Top Tip 4: Keep your brain open and your ears unplugged. I can reflect on some of the courses I completed during university and admit that I didn’t really know what I was learning until a few years down the track. I need you to note that it’s incredibly important to keep learning not simply to pass your end of semester exams, but for the sake of the future application of this information. Dig into that passion that drew you into this degree every day of every week and appreciate what you’re learning because one day everything that has come into those ears of yours has to be communicated from your lips or your pen tip to those in need. Keep your humility close by and seek answers and clarification whenever you need it. Have the confidence to ask questions and don’t sit in the back row pretending that you don’t have them out of your own insecurities or your urge to not stand out. University is an incredible opportunity for growth, but a lot of these opportunities can be glazed over or missed if not approached intelligently.
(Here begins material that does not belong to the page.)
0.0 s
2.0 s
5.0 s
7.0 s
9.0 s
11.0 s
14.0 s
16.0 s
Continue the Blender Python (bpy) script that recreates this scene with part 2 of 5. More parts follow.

Top Tip 5: I was recently enlightened by the fact that this line of business is much more of a people business than it is a science business. By this I mean that it is extremely important to build your foundation of clinical, anatomical, physiological and health promotional education through university, and to also not let go of being a lifelong student. However, in order to be able to preach the gospel of movement, you need to be able to confidently and efficiently TALK TO PEOPLE. You need to get them to listen to you, to trust you, and to follow you if you want to make a difference. I found that this was something that wasn’t taught as much in classes (although small psychology lessons are scattered throughout, you just have to know what you’re looking for), but in university practicums you will learn communication skills and how to deal with relationships. You have to take every opportunity you can get with your peers, your supervisors and your clients, be eager to learn and, here’s the kicker, put yourself well out of your comfort zone, often. The sooner you realise the importance of that, the sooner you can stop robotically throwing skills you’ve studied for at conditions you come across, and rather start treating your clients for who they are and start passing your knowledge on like an educated human with empathy, passion and individualisation.
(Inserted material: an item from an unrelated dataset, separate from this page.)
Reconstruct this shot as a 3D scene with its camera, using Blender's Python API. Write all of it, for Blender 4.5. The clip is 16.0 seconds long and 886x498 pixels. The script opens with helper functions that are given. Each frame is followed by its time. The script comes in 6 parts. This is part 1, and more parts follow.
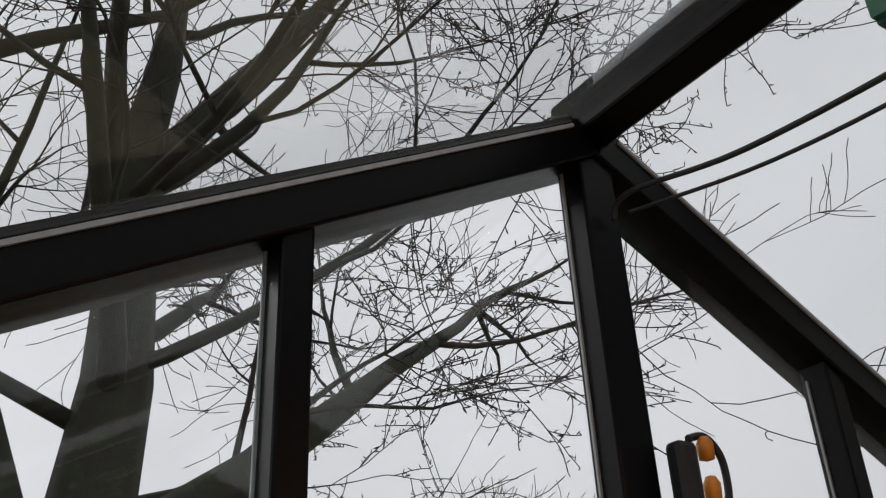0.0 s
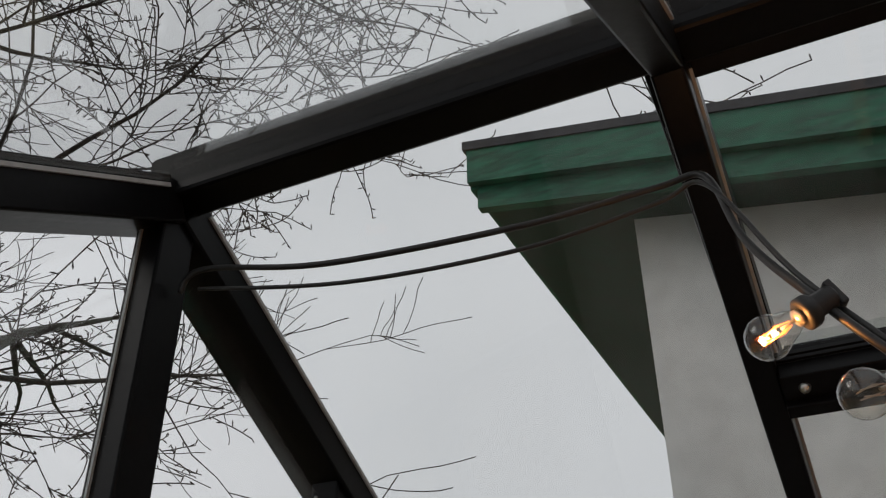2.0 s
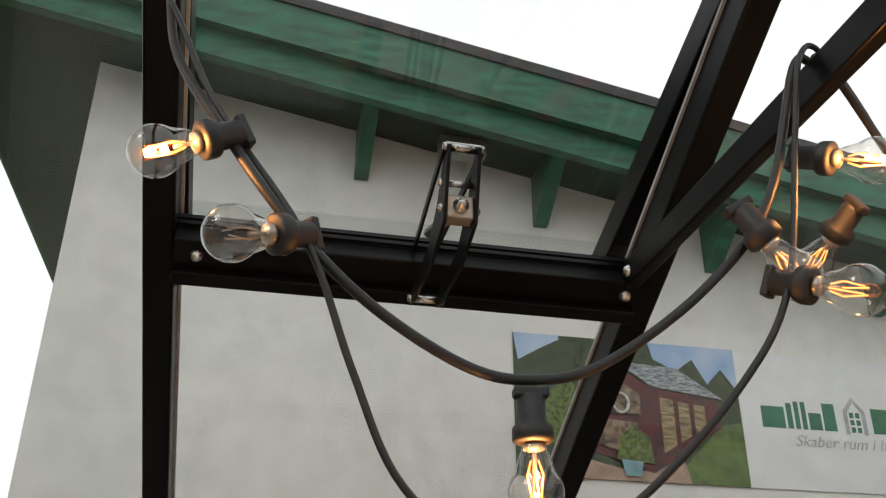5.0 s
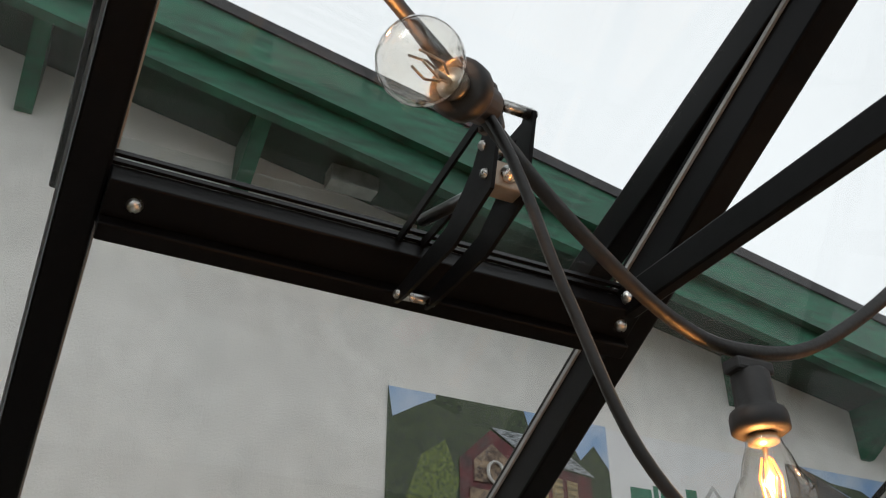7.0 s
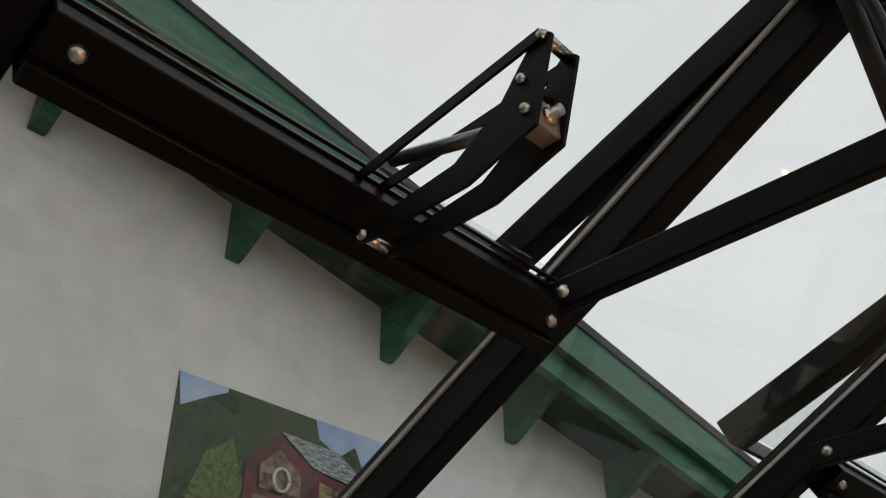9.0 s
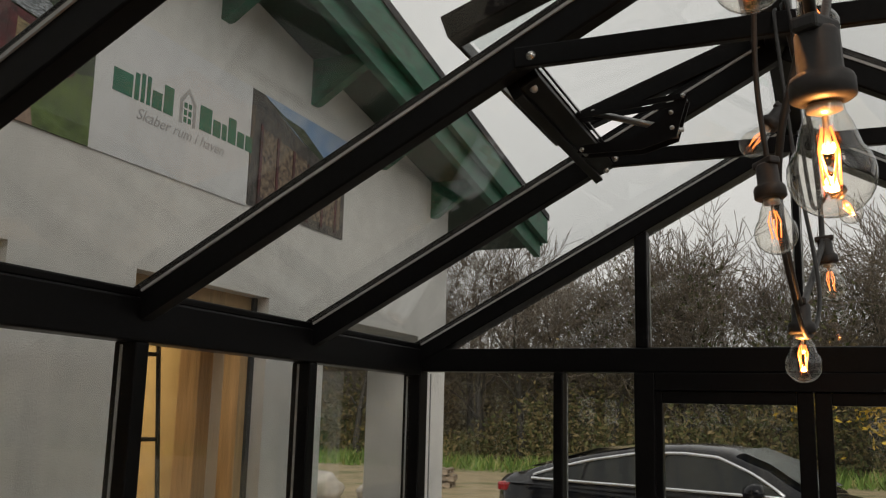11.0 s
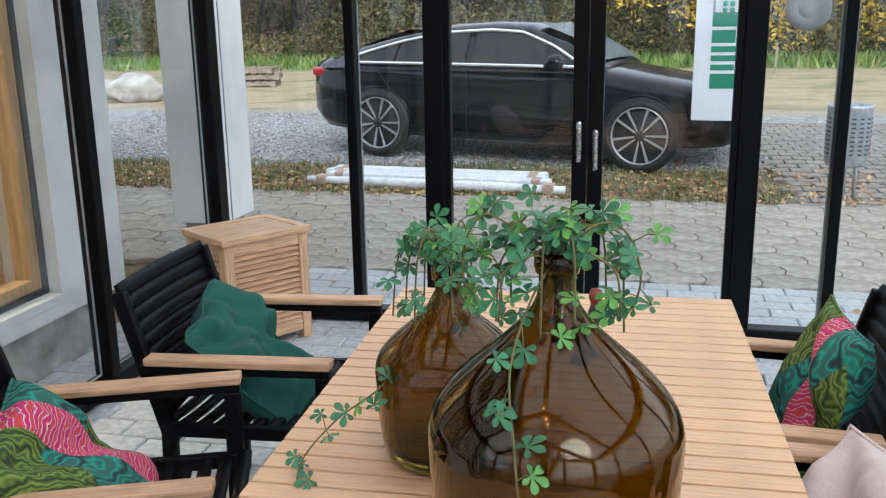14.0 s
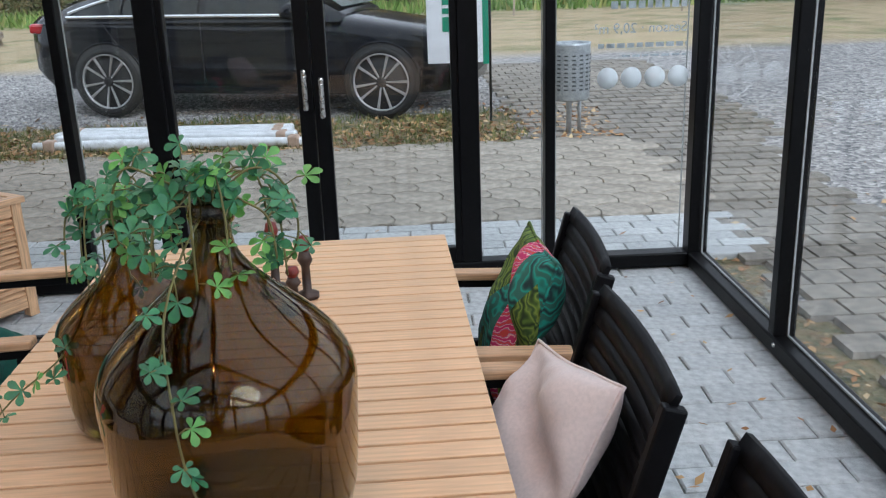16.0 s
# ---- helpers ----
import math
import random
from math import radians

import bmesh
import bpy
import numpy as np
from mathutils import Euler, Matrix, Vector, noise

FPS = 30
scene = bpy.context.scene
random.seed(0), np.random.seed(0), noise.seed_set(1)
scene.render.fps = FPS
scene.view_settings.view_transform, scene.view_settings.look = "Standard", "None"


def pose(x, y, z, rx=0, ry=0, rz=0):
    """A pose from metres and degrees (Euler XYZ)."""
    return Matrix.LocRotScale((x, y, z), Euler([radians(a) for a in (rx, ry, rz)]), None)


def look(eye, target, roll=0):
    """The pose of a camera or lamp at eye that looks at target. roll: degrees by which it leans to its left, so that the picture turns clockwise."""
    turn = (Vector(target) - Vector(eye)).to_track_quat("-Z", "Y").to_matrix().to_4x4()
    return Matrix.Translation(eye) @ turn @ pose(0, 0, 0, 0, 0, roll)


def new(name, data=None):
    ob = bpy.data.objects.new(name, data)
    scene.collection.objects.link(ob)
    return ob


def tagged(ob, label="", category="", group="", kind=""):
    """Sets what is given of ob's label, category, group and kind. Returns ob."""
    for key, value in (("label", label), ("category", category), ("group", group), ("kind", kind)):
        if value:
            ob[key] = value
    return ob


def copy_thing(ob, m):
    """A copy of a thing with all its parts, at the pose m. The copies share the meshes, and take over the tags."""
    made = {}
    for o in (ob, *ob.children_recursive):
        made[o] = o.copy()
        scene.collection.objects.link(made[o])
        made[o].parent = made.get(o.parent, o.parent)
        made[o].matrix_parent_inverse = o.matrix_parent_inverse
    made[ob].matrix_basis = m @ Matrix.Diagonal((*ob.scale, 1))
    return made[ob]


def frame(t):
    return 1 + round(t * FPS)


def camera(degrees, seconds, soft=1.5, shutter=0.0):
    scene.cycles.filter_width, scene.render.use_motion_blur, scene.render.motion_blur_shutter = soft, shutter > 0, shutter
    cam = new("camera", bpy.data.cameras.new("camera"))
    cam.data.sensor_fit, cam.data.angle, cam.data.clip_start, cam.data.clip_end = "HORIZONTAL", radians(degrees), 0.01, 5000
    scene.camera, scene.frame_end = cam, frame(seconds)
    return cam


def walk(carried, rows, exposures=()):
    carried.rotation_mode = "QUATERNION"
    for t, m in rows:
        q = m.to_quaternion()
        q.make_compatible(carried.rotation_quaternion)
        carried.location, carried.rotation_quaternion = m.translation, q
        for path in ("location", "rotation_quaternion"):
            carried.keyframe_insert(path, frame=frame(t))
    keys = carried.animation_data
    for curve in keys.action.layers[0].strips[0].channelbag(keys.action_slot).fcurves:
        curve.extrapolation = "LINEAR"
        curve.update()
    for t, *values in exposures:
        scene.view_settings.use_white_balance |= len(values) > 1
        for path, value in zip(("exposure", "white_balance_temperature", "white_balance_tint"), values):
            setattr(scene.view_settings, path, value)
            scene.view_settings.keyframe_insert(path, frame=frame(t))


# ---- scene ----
cam = camera(52.0, 16.0, soft=1.2)
PATH = [
    (0, (3.139, -4.136, 1.926), (2.142, -5.590, 2.871), -2.8),
    (0.5, (3.119, -4.077, 1.939), (2.024, -5.435, 2.918), -1.4),
    (1, (3.098, -4.098, 1.950), (1.864, -5.304, 2.961), -1.3),
    (1.5, (3.086, -4.114, 1.948), (1.702, -5.114, 2.989), -0.8),
    (2, (3.105, -4.128, 1.958), (1.583, -4.864, 3.027), -0.3),
    (2.5, (3.137, -4.111, 1.953), (1.502, -4.541, 3.021), -1.2),
    (3, (3.143, -4.100, 1.947), (1.440, -4.238, 2.985), -1.6),
    (3.5, (3.130, -4.086, 1.945), (1.386, -3.981, 2.919), -1.8),
    (4, (3.096, -4.085, 1.947), (1.334, -3.826, 2.856), -1.3),
    (4.5, (3.010, -4.081, 1.934), (1.243, -3.752, 2.810), -0.1),
    (5, (2.867, -4.073, 1.951), (1.112, -3.704, 2.834), 0.4),
    (5.2, (2.823, -4.084, 1.943), (1.079, -3.694, 2.842), 0.5),
    (7.5, (2.288, -4.355, 1.958), (0.862, -3.476, 3.050), -0.5),
    (8, (2.159, -4.389, 1.970), (0.840, -3.416, 3.116), -0.5),
    (8.2, (2.121, -4.405, 1.971), (0.844, -3.400, 3.137), -0.3),
    (10.3, (1.977, -4.534, 1.859), (1.117, -2.882, 2.589), 0.6),
    (10.5, (1.972, -4.530, 1.846), (1.141, -2.821, 2.470), 1.0),
    (11, (1.962, -4.512, 1.782), (1.190, -2.703, 2.142), 1.4),
    (11.5, (1.972, -4.506, 1.721), (1.233, -2.650, 1.818), 1.6),
    (12, (1.999, -4.507, 1.640), (1.254, -2.655, 1.506), 1.2),
    (12.5, (2.003, -4.498, 1.603), (1.259, -2.668, 1.295), 0.6),
    (13, (2.043, -4.487, 1.586), (1.347, -2.658, 1.174), 0.1),
    (13.5, (2.114, -4.491, 1.580), (1.520, -2.640, 1.108), -0.4),
    (14, (2.170, -4.475, 1.576), (1.742, -2.583, 1.086), -0.9),
    (14.5, (2.229, -4.450, 1.576), (1.996, -2.529, 1.072), -1.3),
    (15, (2.283, -4.441, 1.576), (2.212, -2.513, 1.048), -1.6),
    (15.5, (2.317, -4.456, 1.575), (2.341, -2.538, 1.010), -1.8),
    (16, (2.339, -4.465, 1.562), (2.404, -2.560, 0.958), -2.0),
]
walk(cam, [(t, look(eye, target, roll)) for t, eye, target, roll in PATH],
     exposures=[(0, 0.15, 6550, 14), (1.5, 0.0, 6600, 13), (2.5, 0.0, 6650, 12), (3, 0.1, 6700, 11), (3.5, 0.35, 6750, 11), (5, 0.9, 6750, 10), (8, 0.5, 6450, 10), (10.3, 0.15, 7200, 12), (11, 0.1, 7200, 12), (11.5, 0.65, 6900, 11), (12, 1.25, 6300, 10), (12.5, 1.35, 5900, 10), (13, 1.38, 5750, 10), (13.5, 1.42, 5700, 10), (14.5, 1.35, 5700, 10), (16, 1.15, 5700, 10)])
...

Top Tip 6: Love what you do. With the adaptability and methodical critical thinking that is fostered at UQ, we as EPs are given the range to work with any individual that we come across. Working as an EP now, I take pride in myself and my work as I can empower and inspire everyone that I meet. I can apply the skills that I have developed internally at university, my practicum experiences and externally through my own work and other educators to change lives through creative solutions. There is an almost indescribable euphoric feeling that flows through your whole body when re-assessing clients and uncovering objective improvements in their functionality and consequentially their quality of life. Ask around and you’ll soon discover that most of the students in the Health and Behavioural Sciences faculty are in this field to help people. Exercise physiology is about using the power of exercise as medicine. That might be a cliché but it’s a cliché for a reason. I’m doing everything in my power to passionately help the world age better through the medicine of movement. With the opportunity to become an EP at your fingertips, I hope that one day you can do the same.